We started our project with intuitive notions on what syntactical differences may arise between protest and non-protest songs. We had a perception that protest music tends to be darker in nature, since the songs typically depict ill-feelings towards something going on in the world. We thought two major phenomena would appear as a result of this: One, we thought the dark nature of protest music would be represented in the lyrics by frequent usage of negation, as the artist depicts all that is wrong and lacking in the current state. Two, we thought protest songs would use very dramatic methods to depict these unsettling situations that the artists are in. We believed that this would be reflected in frequent uses of adjectives to describe the nouns and adverbs to describe the verbs.
Thus, we wanted to compare the frequency of adjectives in noun phrases and the frequency of adverbs in verb phrases between protest lyrics and non-protest lyrics. We used XQuery to pull this data our from our XML files, providing us percentages of verb phrases that include an adverb, noun phrases that include an adjective, verb phrases that are negated, and noun phrases that are negated. We used XSLT to create an SVG that provides a visual representation of the percentages that were pulled in XQuery.
We created an SVG that reported the total percentages of all the phrases that exhibited these characteristics in the protest songs, and we created another SVG that did the same thing for protest songs.
After this, we wanted to create 60 SVGs, one for each song, that reported the percentages of phrases with these traits in that song alone. Because of the large number of desired SVGs, we created a Java program that could automatically parse the XQuery output and, by using XSLT, create the 60 SVGs. This made the process exponentially more efficient.
In order to see the individual SVGs for each song, click on the data page. This page provides a way for users to compare the percentages found in a specific protest song to ones found in a specific non-protest song.
Using our XQuery, we found results for frequency of adjectives in noun phrases and the frequency of adverbs in verb phrases for protest and non-protest songs (as above). We are trying to use those results to come up with a way to determine the following: If we are given a new song where we can calculate the frequencies for the various parts of speech and negation, as we did for our songs, then we can predict whether it should be classified as either a protest or non-protest song.
To come up with this function, we used a Probit Regression Model. Wikipedia defines a Probit Model as,
"A type of regression where the dependent variable can only take two values, for example married or not married. The name is from probability + unit. The purpose of the model is to estimate the probability that an observation with particular characteristics will fall into a specific one of the categories; moreover, if estimated probabilities greater than 1/2 are treated as classifying an observation into a predicted category, the probit model is a type of binary classification model."
In our case, the dependent variable can only take two values: protest or non-protest. We used the statistics package R to do the probit regression and get a classifier function. The idea is that if we pass into this function the values for the frequency of adverbs in verb phrases, for the frequency of adjectives in noun phrases, and for our other calculated statistics, we should get out a probability of our song being a protest song. If the probablitily is very high (near 1.0), then the song is probably a protest son, whereas if it very low (near 0.0), then it is likely that the song is a non-protest song. The problem for classification comes about if the probability ends up being somewhere near the middle (0.5), because then you are basically saying that the classifier function is about as good as a coin-toss for determining whether the song is protest or not.

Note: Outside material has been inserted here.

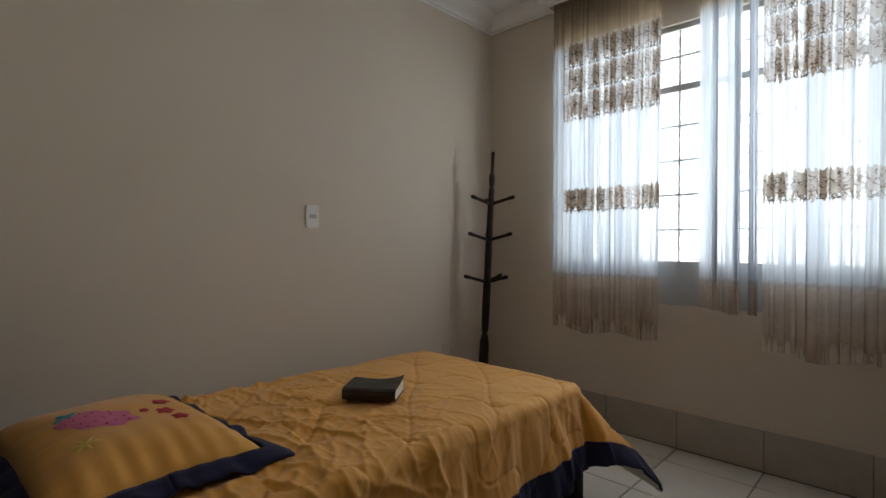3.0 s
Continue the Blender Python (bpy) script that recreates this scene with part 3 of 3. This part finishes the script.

Unfortunately, our results returned no significant difference in syntax between American protest songs and non-protest songs. Unfortunately, the probit analysis yielded probabilities of about 0.5.
There are perhaps a few different reasons as to why this happened. To start, our analyses were conducted on a very small sample size. If we had more time to expand on this project, we would need to take the time to tag a lot more songs.
Another possible reason why our results showed no difference is that we might have focused on the wrong parts of speech and their relationships in our study. As noted in our methodology, we did not incorporate all components of syntax in our tagging, so we can focus on the ones we were interested in. There is a chance that once we tag all possible phrases and compared different types of relationships, distinctions would appear.
Finally, there is a possibility that there was human error in tagging that involved ambiguity. For instance, we had a feeling that protest songs, where the lyrics tend to be very negative in response to something the artist doesn't like, would incorporate more instances of negation words in their phrases. This may or may not have been the case. However, we restricted our tagging to specific words such as "not" or "aint." If we were to go back into our data and incorporate morphology into the mix, instead of just focusing on the syntax, we could mark up words that were negated but by the use of prefixes or suffixes. One example is the word "impossible," which is defined as "not possible." The word is "possible," but with the prefix "im-" attached to it. If these types of words were included in our data analyses, it might turn out that these lyrics do tend to discuss how things are "not" within the context of their music, rather than what they are, or what they wish they were. This could even expand more into words that, within their definition, are words that mean "not (something else)."